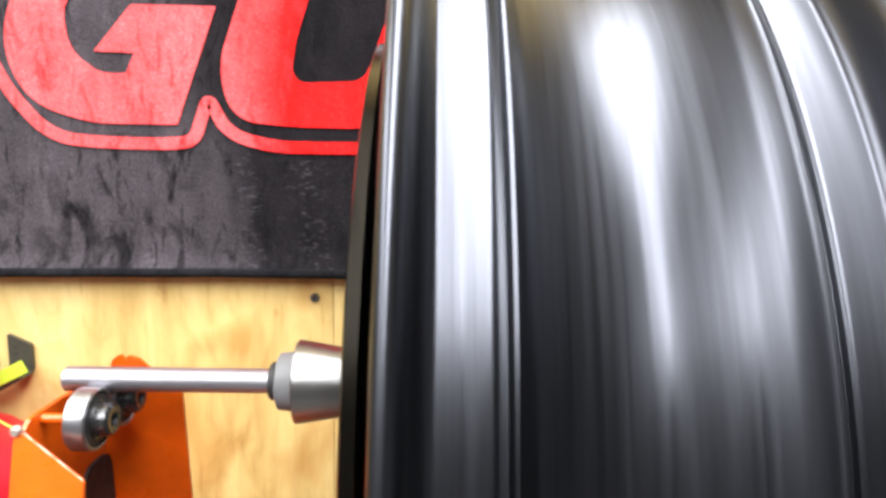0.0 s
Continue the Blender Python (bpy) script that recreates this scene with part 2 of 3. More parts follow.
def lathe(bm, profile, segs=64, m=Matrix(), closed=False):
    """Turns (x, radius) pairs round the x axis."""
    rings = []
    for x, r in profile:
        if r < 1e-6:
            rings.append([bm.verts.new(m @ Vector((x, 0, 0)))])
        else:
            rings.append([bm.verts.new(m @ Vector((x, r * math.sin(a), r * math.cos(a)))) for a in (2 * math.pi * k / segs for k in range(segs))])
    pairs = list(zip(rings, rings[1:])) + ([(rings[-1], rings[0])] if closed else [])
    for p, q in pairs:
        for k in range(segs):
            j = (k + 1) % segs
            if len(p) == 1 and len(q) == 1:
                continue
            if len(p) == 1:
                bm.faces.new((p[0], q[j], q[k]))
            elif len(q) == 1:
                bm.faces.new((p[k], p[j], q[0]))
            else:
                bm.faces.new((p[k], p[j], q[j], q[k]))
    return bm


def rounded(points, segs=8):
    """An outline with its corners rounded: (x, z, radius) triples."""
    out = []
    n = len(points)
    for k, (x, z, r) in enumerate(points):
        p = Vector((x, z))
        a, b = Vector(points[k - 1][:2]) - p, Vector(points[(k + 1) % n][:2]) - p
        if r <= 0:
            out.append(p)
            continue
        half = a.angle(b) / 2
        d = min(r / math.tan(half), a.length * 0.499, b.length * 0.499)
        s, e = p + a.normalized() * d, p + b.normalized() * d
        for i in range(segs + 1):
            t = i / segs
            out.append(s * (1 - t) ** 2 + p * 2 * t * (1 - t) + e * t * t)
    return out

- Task
Extract the full listing above verbatim; pictures are to be left out of the copy.

- The result
0.0 s
Continue the Blender Python (bpy) script that recreates this scene with part 2 of 3. More parts follow.
def lathe(bm, profile, segs=64, m=Matrix(), closed=False):
    """Turns (x, radius) pairs round the x axis."""
    rings = []
    for x, r in profile:
        if r < 1e-6:
            rings.append([bm.verts.new(m @ Vector((x, 0, 0)))])
        else:
            rings.append([bm.verts.new(m @ Vector((x, r * math.sin(a), r * math.cos(a)))) for a in (2 * math.pi * k / segs for k in range(segs))])
    pairs = list(zip(rings, rings[1:])) + ([(rings[-1], rings[0])] if closed else [])
    for p, q in pairs:
        for k in range(segs):
            j = (k + 1) % segs
            if len(p) == 1 and len(q) == 1:
                continue
            if len(p) == 1:
                bm.faces.new((p[0], q[j], q[k]))
            elif len(q) == 1:
                bm.faces.new((p[k], p[j], q[0]))
            else:
                bm.faces.new((p[k], p[j], q[j], q[k]))
    return bm


def rounded(points, segs=8):
    """An outline with its corners rounded: (x, z, radius) triples."""
    out = []
    n = len(points)
    for k, (x, z, r) in enumerate(points):
        p = Vector((x, z))
        a, b = Vector(points[k - 1][:2]) - p, Vector(points[(k + 1) % n][:2]) - p
        if r <= 0:
            out.append(p)
            continue
        half = a.angle(b) / 2
        d = min(r / math.tan(half), a.length * 0.499, b.length * 0.499)
        s, e = p + a.normalized() * d, p + b.normalized() * d
        for i in range(segs + 1):
            t = i / segs
            out.append(s * (1 - t) ** 2 + p * 2 * t * (1 - t) + e * t * t)
    return out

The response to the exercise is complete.